Johnson, or in the half German jargon of the present day, his genius would have triumphed over all faults of manner. As a moral satirist he stands unrivalled. If ever the best Tatlers and Spectators were equalled in their own kind, we should be inclined to guess that it must have been by the lost comedies of Menander.

In wit properly so called, Addison was not inferior to Cowley or Butler. No single ode of Cowley contains so many happy analogies as are crowded into the lines to Sir Godfrey Kneller; and we would undertake to collect from the Spectators as great a number of ingenious illustrations as can be found in Hudibras. The still higher faculty of invention Addison possessed in still larger measure. The numerous fictions, generally original, often wild and grotesque, but always singularly graceful and happy, which are found in his essays, fully entitle him to the rank of a great poet, a rank to which his metrical compositions give him no claim. As an observer of life, of manners, of all the shades of human character, he stands in the first class.

And what he observed he had the art of communicating in two widely different ways. He could describe virtues, vices, habits, whims, as well as Clarendon. But he could do something better.

He could call human beings into existence, and make them exhibit themselves. If we wish to find anything more vivid than Addison's best portraits, we must go either to Shakspeare or to Cervantes.

But what shall we say of Addison's humour, of his sense of the ludicrous, of his power of awakening that sense in others, and of drawing mirth from incidents which occur every day, and from little peculiarities of temper and manner, such as may be found in every man? We feel the charm: we give ourselves up to it; but we strive in vain to analyse it.

Perhaps the best way of describing Addison's peculiar pleasantry is to compare it with the pleasantry of some other great satirists. The three most eminent masters of the art of ridicule, during the eighteenth century, were, we conceive, Addison, Swift, and Voltaire. Which of the three had the greatest power of moving laughter may be questioned. But each of them, within his own domain, was supreme.

Voltaire is the prince of buffoons. His merriment is without disguise or restraint. He gambols; he grins; he shakes his sides; he points the finger; he turns up the nose; he shoots out the tongue. The manner of Swift is the very opposite to this. He moves laughter, but never joins in it. He appears in his works such as he appeared in society. All the company are convulsed with merriment, while the Dean, the author of all the mirth, preserves an invincible gravity, and even sourness of aspect, and gives utterance to the most eccentric and ludicrous fancies, with the air of a man reading the commination service.

The manner of Addison is as remote from that of Swift as from that of Voltaire.
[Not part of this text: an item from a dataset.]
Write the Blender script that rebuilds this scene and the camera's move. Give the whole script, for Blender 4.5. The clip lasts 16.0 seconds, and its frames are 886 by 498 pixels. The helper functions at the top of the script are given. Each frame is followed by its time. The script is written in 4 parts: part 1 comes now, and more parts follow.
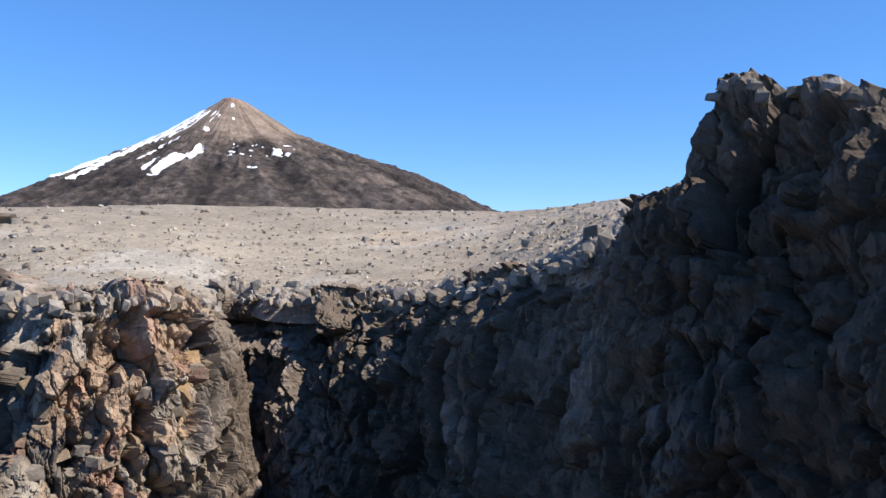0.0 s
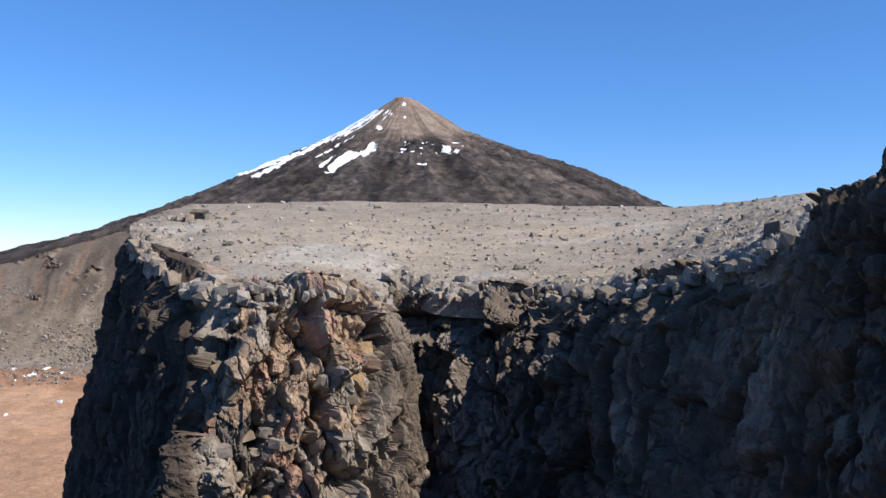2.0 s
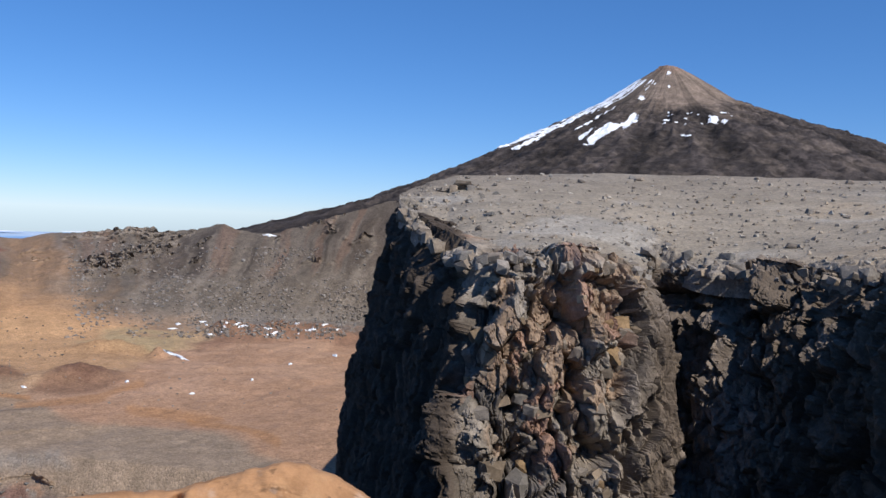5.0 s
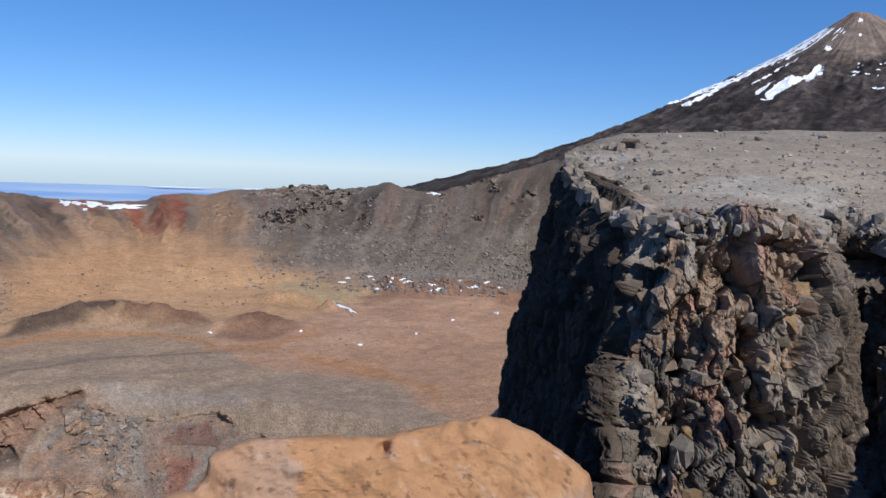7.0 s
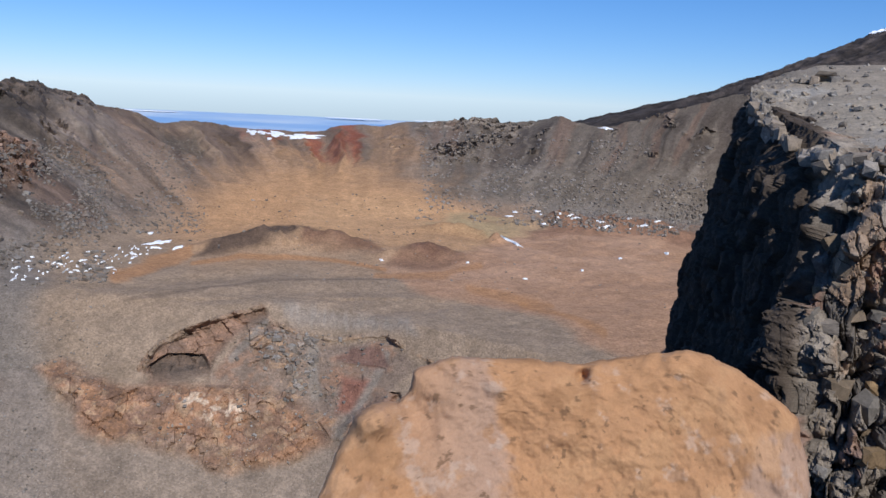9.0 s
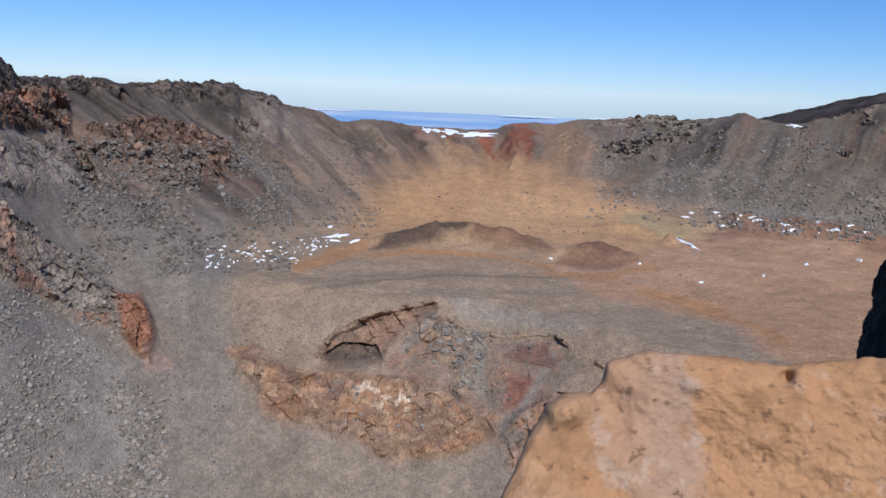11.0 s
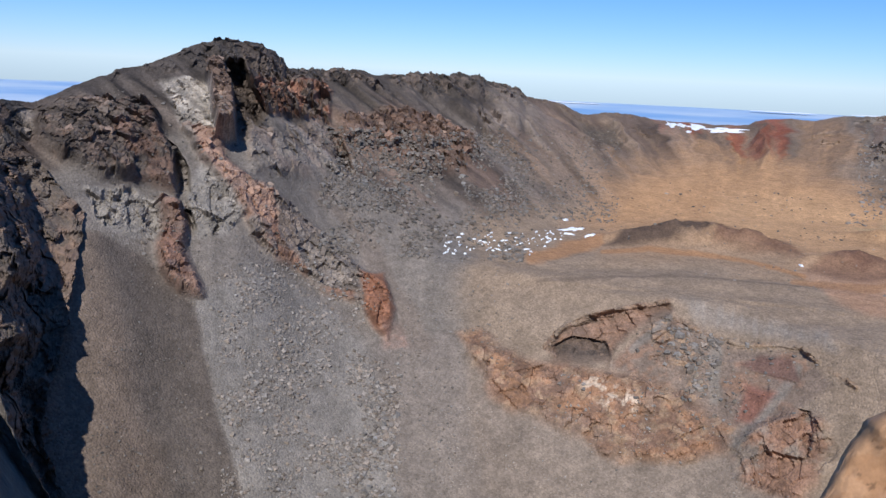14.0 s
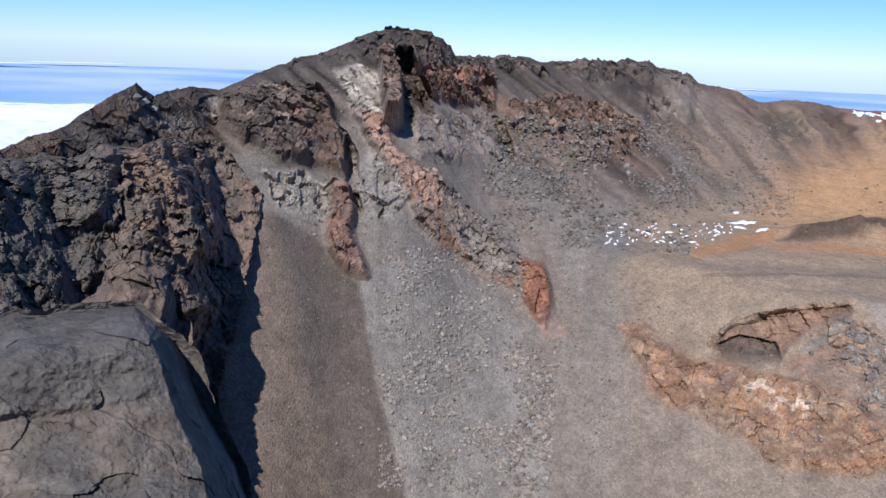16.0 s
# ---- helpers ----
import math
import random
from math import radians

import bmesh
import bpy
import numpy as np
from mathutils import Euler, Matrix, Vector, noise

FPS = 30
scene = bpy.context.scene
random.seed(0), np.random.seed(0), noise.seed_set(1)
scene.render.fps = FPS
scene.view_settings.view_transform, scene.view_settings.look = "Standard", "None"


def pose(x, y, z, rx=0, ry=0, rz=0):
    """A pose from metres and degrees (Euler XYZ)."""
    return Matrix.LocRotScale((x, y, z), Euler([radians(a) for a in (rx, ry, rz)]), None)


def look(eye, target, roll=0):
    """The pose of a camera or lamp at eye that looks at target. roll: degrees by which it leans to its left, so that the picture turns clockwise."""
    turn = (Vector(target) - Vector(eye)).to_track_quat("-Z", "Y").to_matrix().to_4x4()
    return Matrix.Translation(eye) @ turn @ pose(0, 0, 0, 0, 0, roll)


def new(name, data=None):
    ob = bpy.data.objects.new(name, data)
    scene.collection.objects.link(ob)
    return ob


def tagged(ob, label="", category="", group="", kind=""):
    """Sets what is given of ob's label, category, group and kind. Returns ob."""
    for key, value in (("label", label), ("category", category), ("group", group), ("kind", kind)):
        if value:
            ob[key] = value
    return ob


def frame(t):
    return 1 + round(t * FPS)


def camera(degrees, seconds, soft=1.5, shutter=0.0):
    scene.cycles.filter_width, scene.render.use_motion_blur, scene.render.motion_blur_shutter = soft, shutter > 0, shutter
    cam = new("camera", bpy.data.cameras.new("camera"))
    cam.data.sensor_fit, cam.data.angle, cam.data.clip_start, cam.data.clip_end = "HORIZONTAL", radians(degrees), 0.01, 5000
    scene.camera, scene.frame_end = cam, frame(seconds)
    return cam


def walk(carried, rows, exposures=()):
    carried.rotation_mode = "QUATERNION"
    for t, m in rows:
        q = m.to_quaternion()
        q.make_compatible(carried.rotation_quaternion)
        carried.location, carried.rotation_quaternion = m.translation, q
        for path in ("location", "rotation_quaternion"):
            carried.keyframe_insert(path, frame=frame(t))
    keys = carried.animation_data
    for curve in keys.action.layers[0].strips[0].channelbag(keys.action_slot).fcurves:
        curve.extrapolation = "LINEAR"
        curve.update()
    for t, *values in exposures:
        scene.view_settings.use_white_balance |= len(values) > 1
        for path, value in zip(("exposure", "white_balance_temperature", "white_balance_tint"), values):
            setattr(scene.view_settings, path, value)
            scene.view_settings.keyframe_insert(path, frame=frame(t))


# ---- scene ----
# ---- camera: seconds, place in metres, yaw, pitch and roll in degrees; z = 0 is the first eye's level ----
cam = camera(55.0, 16.0)
ROWS = [
    (0.0, -0.056, 0.526, 0.059, 0.00, 0.74, -0.29),
    (0.5, -0.064, 0.542, 0.062, 2.62, 0.54, 0.02),
    (1.0, -0.086, 0.555, 0.058, 5.56, 0.40, -0.27),
    (1.5, -0.105, 0.562, 0.053, 8.20, 0.44, -0.47),
    (2.0, -0.108, 0.558, 0.052, 11.20, 0.35, -0.81),
    (2.5, -0.108, 0.542, 0.050, 14.38, 0.08, -1.47),
    (3.0, -0.116, 0.520, 0.048, 17.77, -0.37, -1.53),
    (3.5, -0.115, 0.503, 0.049, 19.96, -0.60, -1.30),
    (4.0, -0.107, 0.492, 0.047, 23.05, -1.00, -1.52),
    (6.5, -0.305, 0.418, 0.035, 36.06, -4.11, -2.50),
    (7.0, -0.314, 0.422, 0.025, 39.28, -5.15, -2.37),
    (7.5, -0.332, 0.414, 0.012, 41.68, -6.29, -2.56),
    (8.0, -0.366, 0.399, -0.006, 44.69, -7.86, -2.42),
    (8.5, -0.395, 0.375, -0.012, 47.57, -9.19, -2.46),
    (9.0, -0.420, 0.356, -0.017, 50.66, -10.08, -2.86),
    (11.5, -0.456, 0.257, -0.056, 64.96, -11.05, -2.00),
    (12.0, -0.461, 0.232, -0.061, 67.79, -11.57, -1.79),
    (12.5, -0.460, 0.204, -0.059, 70.29, -11.64, -1.73),
    (13.0, -0.451, 0.166, -0.058, 72.79, -11.76, -2.04),
    (13.5, -0.468, 0.098, -0.054, 75.35, -11.86, -2.15),
    (14.0, -0.482, 0.027, -0.053, 78.09, -11.88, -2.47),
    (14.5, -0.492, -0.043, -0.052, 80.78, -12.19, -2.39),
    (15.0, -0.501, -0.099, -0.047, 83.59, -12.54, -2.31),
    (15.5, -0.502, -0.156, -0.041, 86.46, -12.79, -2.43),
    (16.0, -0.504, -0.195, -0.041, 88.96, -13.15, -2.01),

]
walk(cam, [(t, pose(x, y, z, 90 + pitch, roll, yaw)) for t, x, y, z, yaw, pitch, roll in ROWS], [(0.0, 0.72, 7100, 10), (1.5, 0.55, 7000, 10), (3.5, 0.22, 6900, 10), (6.5, -0.11, 6600, 10), (9.0, -0.13, 6450, 10), (12.0, -0.18, 6300, 10), (14.0, -0.06, 6300, 10), (15.0, 0.09, 6300, 10), (16.0, 0.15, 6250, 10)])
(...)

He neither laughs out like the French wit, nor, like the Irish wit, throws a double portion of severity into his countenance while laughing inwardly; but preserves a look peculiarly his own, a look of demure serenity, disturbed only by an arch sparkle of the eye, an almost imperceptible elevation of the brow, an almost imperceptible curl of the lip. His tone is never that either of a Jack Pudding or of a Cynic. It is that of a gentleman, in whom the quickest sense of the ridiculous is constantly tempered by good nature and good breeding.

We own that the humour of Addison is, in our opinion, of a more delicious flavour than the humour of either Swift or Voltaire.

Thus much, at least, is certain, that both Swift and Voltaire have been successfully mimicked, and that no man has yet been able to mimic Addison. The letter of the Abbe Coyer to Pansophe is Voltaire all over, and imposed, during a long time, on the Academicians of Paris. There are passages in Arbuthnot's satirical works which we, at least, cannot distinguish from Swift's best writing. But of the many eminent men who have made Addison their model, though several have copied his mere diction with happy effect, none has been able to catch the tone of his pleasantry. In the World, in the Connoisseur, in the Mirror, in the Lounger, there are numerous Papers written in obvious imitation of his Tatlers and Spectators. Most of those papers have some merit; many are very lively and amusing; but there is not a single one which could be passed off as Addison's on a critic of the smallest perspicacity.

But that which chiefly distinguishes Addison from Swift, from Voltaire, from almost all the other great masters of ridicule, is the grace, the nobleness, the moral purity, which we find even in his merriment. Severity, gradually hardening and darkening into misanthropy, characterises the works of Swift. The nature of Voltaire was, indeed, not inhuman; but he venerated nothing.

Neither in the masterpieces of art nor in the purest examples of virtue, neither in the Great First Cause nor in the awful enigma of the grave, could he see anything but subjects for drollery.